SHORT EXERCISE
Begin with the line that contains "from mathutils import" and end with the line that contains "pose from metres", transcribing exactly each line in that stretch and no other.

# START OF GIVEN MATERIAL

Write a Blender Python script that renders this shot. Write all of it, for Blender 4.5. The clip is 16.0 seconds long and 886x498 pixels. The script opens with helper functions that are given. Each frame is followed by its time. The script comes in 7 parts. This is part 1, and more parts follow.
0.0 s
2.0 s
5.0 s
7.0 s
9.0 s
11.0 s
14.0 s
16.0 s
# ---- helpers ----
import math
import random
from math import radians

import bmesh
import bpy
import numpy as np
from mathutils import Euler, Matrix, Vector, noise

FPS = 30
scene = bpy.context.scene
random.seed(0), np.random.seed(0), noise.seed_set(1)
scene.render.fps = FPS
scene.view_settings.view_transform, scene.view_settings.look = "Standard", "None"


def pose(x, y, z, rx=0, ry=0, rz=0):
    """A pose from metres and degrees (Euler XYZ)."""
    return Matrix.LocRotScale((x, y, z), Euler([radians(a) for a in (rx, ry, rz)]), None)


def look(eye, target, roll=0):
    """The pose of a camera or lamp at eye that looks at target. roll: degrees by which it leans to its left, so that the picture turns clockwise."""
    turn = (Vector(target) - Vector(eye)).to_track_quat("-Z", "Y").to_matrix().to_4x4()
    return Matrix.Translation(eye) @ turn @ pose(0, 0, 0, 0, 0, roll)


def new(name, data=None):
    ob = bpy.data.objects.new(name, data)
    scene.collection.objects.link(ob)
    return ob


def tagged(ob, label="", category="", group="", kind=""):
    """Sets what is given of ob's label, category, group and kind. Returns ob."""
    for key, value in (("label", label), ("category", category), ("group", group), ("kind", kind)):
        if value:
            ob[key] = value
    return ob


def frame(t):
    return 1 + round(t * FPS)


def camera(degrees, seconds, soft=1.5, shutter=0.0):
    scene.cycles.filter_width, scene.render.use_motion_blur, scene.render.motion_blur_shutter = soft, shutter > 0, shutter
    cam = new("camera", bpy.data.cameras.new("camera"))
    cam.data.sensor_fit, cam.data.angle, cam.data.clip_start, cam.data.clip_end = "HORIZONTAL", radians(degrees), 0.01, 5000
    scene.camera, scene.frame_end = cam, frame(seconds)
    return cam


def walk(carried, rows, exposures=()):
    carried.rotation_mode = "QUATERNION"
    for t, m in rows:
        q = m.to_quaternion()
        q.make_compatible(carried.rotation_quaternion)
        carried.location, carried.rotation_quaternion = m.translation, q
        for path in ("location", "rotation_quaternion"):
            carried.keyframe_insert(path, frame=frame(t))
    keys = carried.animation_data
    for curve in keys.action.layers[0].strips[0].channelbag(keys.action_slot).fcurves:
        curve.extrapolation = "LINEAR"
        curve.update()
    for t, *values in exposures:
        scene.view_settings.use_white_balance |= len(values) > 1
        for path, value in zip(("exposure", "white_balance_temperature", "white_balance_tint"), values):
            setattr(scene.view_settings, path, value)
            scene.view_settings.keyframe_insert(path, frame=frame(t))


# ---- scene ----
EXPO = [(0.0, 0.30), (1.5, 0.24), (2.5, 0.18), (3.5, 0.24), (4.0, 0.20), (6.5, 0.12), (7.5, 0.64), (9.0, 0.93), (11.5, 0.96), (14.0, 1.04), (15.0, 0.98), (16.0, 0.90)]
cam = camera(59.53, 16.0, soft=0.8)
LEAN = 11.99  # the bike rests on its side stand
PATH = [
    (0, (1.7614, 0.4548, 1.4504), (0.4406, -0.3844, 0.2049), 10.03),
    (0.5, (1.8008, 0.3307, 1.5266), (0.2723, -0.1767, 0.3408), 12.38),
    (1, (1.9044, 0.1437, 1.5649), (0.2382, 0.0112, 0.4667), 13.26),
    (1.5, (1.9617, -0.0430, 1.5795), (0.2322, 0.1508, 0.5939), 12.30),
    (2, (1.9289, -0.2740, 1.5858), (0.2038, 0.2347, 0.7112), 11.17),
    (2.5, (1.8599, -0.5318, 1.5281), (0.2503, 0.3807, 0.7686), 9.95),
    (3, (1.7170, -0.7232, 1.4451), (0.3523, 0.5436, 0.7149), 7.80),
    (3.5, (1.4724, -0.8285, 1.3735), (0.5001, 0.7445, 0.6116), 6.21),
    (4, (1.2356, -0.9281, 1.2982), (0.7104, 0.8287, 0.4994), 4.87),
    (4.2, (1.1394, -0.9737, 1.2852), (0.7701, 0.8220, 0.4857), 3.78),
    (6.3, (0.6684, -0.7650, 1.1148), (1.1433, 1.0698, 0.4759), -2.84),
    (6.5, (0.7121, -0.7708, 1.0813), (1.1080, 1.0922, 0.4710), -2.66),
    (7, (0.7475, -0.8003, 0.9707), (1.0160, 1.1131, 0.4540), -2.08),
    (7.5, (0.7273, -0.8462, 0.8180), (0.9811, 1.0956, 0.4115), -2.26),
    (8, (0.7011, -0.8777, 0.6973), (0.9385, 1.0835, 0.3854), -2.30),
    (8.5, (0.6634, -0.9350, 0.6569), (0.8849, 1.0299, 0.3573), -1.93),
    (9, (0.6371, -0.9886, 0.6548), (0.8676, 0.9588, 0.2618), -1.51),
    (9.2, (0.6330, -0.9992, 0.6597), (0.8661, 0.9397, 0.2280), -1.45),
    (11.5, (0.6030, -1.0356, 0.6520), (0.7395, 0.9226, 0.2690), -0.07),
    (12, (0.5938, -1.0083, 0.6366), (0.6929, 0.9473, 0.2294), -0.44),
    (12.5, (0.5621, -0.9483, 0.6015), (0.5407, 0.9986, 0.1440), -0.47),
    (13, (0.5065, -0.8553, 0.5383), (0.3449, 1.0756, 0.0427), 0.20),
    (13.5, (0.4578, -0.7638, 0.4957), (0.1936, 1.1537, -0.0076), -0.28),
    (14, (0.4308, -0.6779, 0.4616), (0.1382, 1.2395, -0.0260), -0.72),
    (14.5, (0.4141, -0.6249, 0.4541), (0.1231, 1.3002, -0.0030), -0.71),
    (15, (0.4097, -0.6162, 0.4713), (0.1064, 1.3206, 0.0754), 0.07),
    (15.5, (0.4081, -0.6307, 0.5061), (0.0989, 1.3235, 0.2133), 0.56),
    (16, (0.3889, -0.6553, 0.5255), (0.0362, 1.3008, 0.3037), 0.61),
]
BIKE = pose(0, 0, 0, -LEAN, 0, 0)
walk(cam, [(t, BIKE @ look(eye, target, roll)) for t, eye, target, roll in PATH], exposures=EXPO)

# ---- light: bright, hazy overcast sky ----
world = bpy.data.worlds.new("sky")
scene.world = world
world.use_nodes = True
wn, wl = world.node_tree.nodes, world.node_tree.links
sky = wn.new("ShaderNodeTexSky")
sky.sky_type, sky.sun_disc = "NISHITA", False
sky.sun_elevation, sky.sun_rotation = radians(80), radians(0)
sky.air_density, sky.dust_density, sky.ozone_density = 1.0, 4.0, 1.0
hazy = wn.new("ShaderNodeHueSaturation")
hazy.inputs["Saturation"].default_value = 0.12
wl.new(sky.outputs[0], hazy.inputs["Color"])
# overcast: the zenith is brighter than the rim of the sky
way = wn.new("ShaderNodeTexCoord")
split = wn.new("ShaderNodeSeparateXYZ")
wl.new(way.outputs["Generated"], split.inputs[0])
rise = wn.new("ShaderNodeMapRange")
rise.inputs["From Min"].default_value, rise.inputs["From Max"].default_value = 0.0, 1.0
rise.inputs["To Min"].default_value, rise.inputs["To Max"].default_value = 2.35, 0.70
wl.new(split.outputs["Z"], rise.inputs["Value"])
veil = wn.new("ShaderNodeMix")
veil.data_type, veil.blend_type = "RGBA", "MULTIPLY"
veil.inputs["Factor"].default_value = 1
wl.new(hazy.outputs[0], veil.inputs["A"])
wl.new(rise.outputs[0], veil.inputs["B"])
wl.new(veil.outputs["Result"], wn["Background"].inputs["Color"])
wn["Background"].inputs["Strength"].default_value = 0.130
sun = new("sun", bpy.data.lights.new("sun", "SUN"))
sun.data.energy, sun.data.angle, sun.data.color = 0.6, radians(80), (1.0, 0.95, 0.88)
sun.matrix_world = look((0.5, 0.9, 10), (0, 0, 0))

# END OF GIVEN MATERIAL

RESULT OF THE EXERCISE
from mathutils import Euler, Matrix, Vector, noise

FPS = 30
scene = bpy.context.scene
random.seed(0), np.random.seed(0), noise.seed_set(1)
scene.render.fps = FPS
scene.view_settings.view_transform, scene.view_settings.look = "Standard", "None"


def pose(x, y, z, rx=0, ry=0, rz=0):
    """A pose from metres and degrees (Euler XYZ)."""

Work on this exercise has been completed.